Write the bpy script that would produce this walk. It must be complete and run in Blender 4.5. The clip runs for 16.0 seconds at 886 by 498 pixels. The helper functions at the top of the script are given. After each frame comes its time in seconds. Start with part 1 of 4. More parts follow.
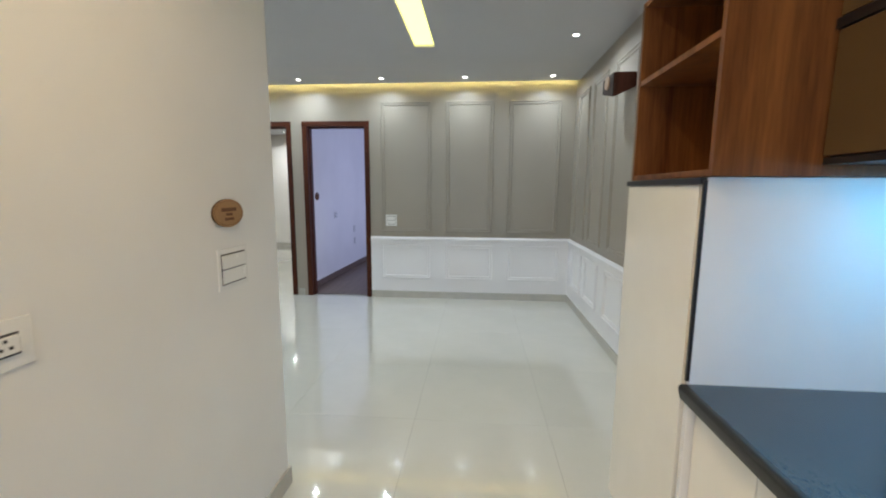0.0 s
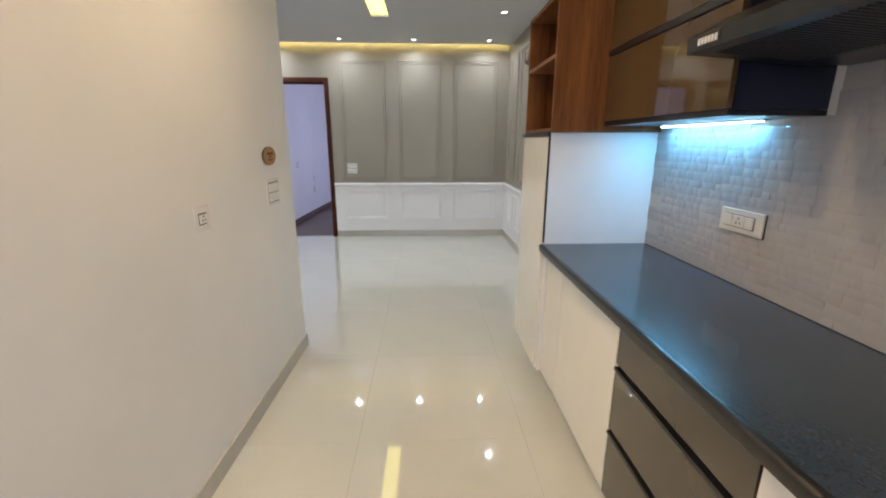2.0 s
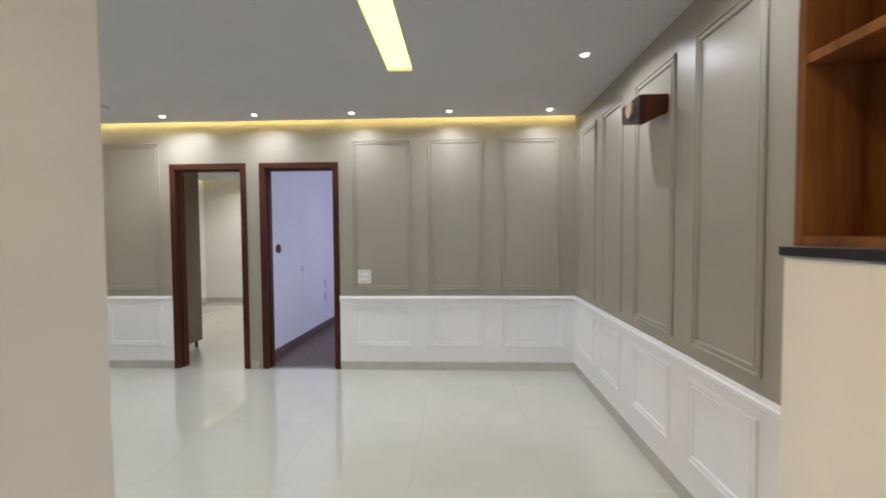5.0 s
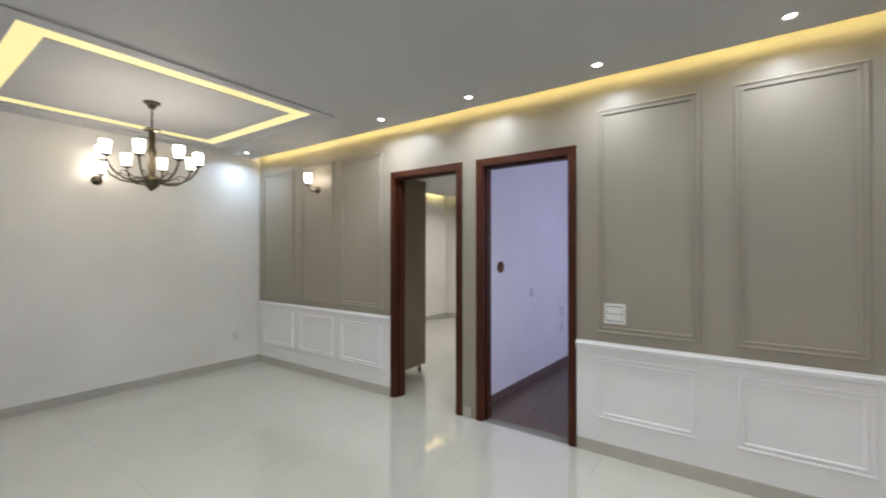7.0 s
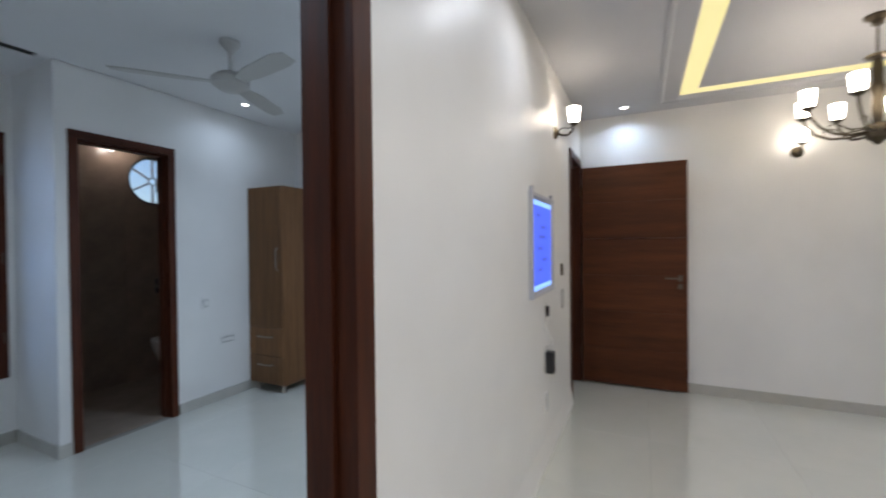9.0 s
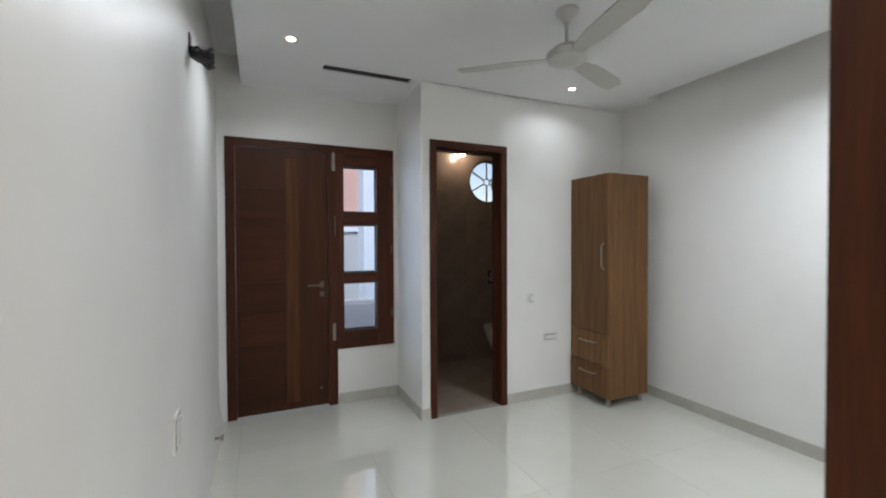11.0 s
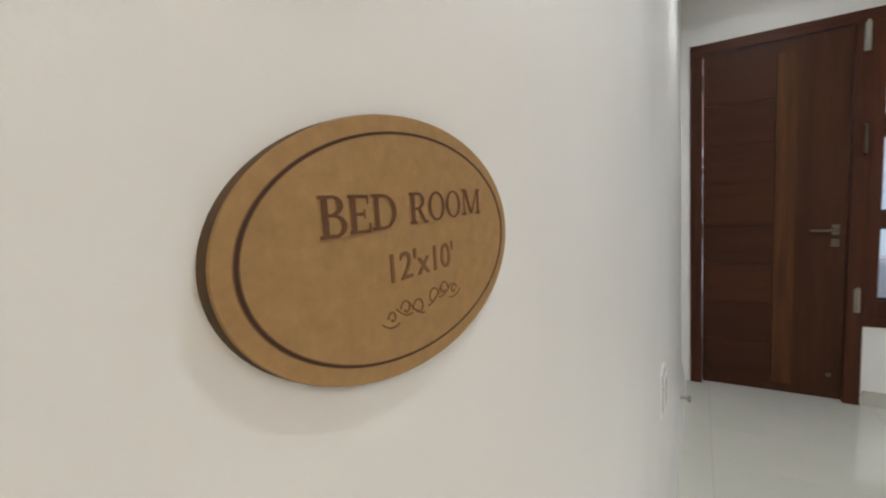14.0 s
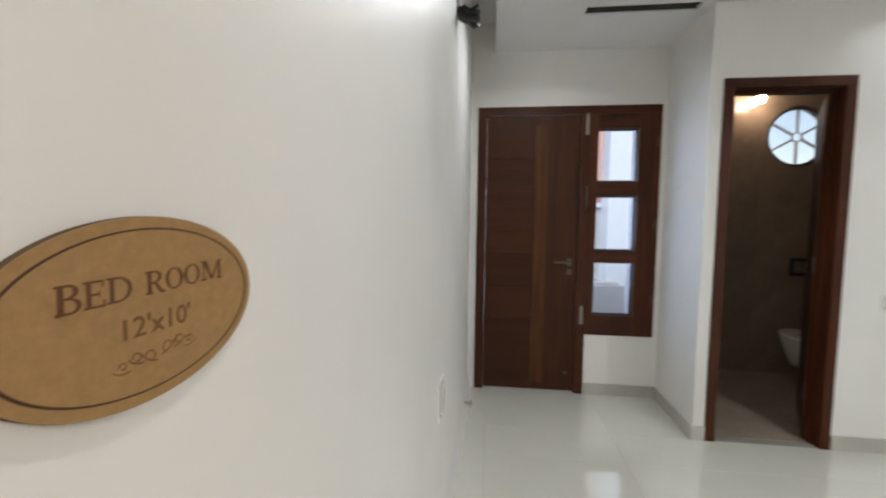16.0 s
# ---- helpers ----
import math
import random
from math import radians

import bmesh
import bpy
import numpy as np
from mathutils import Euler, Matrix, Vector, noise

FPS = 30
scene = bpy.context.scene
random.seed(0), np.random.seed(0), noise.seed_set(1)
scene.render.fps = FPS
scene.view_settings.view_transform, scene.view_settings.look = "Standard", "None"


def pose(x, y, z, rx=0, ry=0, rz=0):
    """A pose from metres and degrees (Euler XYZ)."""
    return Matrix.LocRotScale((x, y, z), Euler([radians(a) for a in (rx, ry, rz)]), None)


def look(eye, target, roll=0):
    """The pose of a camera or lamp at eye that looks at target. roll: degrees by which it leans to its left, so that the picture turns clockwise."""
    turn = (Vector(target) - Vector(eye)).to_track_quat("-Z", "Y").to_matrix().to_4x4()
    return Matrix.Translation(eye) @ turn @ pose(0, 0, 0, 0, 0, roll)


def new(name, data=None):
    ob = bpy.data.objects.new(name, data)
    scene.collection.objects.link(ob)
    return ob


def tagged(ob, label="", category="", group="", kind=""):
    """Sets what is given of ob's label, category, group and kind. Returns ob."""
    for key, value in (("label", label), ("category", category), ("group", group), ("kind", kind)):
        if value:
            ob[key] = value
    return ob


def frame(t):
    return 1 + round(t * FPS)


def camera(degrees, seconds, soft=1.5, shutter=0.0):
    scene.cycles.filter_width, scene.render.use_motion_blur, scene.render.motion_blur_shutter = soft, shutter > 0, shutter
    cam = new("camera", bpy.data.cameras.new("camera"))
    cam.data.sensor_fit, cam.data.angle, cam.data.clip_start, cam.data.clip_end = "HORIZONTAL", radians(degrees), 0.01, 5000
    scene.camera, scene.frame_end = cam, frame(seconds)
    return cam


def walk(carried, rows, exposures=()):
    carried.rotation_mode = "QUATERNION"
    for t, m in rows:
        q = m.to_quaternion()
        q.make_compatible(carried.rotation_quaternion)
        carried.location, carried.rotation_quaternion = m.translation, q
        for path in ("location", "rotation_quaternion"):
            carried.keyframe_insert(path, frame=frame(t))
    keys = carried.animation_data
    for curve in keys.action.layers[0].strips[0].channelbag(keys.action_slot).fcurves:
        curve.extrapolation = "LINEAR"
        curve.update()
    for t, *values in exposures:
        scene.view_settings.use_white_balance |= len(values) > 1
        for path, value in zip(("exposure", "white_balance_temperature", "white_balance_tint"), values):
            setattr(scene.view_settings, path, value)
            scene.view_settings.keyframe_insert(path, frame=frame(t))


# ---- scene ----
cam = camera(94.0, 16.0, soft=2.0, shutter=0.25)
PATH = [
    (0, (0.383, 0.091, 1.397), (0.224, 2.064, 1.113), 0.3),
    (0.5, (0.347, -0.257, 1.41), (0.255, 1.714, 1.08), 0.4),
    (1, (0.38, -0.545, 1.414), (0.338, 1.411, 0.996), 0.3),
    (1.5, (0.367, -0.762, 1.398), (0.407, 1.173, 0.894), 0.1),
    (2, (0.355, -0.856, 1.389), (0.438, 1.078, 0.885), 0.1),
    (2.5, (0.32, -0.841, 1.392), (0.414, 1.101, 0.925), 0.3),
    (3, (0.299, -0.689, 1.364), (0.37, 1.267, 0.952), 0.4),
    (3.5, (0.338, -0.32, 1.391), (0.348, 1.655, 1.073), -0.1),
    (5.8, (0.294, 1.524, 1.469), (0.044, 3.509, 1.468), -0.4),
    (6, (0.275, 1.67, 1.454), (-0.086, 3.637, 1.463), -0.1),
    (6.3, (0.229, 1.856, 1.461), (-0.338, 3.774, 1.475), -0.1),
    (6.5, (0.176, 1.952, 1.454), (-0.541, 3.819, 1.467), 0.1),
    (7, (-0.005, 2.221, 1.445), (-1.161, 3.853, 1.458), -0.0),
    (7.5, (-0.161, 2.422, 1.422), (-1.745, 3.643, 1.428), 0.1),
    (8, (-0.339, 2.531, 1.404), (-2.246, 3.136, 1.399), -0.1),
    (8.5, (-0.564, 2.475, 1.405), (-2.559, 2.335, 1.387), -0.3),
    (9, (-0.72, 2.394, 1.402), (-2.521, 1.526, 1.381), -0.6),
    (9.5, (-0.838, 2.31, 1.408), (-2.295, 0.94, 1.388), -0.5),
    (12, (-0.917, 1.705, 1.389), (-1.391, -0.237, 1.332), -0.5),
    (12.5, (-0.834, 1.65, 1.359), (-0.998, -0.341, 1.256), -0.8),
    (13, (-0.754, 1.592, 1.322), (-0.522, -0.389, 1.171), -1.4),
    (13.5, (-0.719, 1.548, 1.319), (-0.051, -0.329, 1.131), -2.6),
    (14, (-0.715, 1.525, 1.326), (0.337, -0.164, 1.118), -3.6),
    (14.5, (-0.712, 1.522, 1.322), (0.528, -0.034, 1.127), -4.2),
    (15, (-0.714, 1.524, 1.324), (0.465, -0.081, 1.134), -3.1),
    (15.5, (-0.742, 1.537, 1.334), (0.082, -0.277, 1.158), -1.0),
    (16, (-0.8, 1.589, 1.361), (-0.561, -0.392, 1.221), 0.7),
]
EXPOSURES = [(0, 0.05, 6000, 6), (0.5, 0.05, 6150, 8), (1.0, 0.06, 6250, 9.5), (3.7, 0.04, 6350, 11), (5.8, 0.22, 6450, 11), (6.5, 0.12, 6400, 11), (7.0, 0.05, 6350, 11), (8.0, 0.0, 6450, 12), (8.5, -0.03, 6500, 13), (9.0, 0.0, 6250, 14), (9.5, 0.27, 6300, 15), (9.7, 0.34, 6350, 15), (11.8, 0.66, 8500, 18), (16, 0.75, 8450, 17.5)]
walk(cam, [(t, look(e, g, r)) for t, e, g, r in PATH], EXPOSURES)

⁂

**OBJECTIVE**
Your output shall consist solely of the lines from the line with "for t, *values" to the line with "scene.view_settings.keyframe_insert(path, frame=frame(t))", reproduced exactly, both ends included.

**SOLUTION TO THIS PROBLEM**
    for t, *values in exposures:
        scene.view_settings.use_white_balance |= len(values) > 1
        for path, value in zip(("exposure", "white_balance_temperature", "white_balance_tint"), values):
            setattr(scene.view_settings, path, value)
            scene.view_settings.keyframe_insert(path, frame=frame(t))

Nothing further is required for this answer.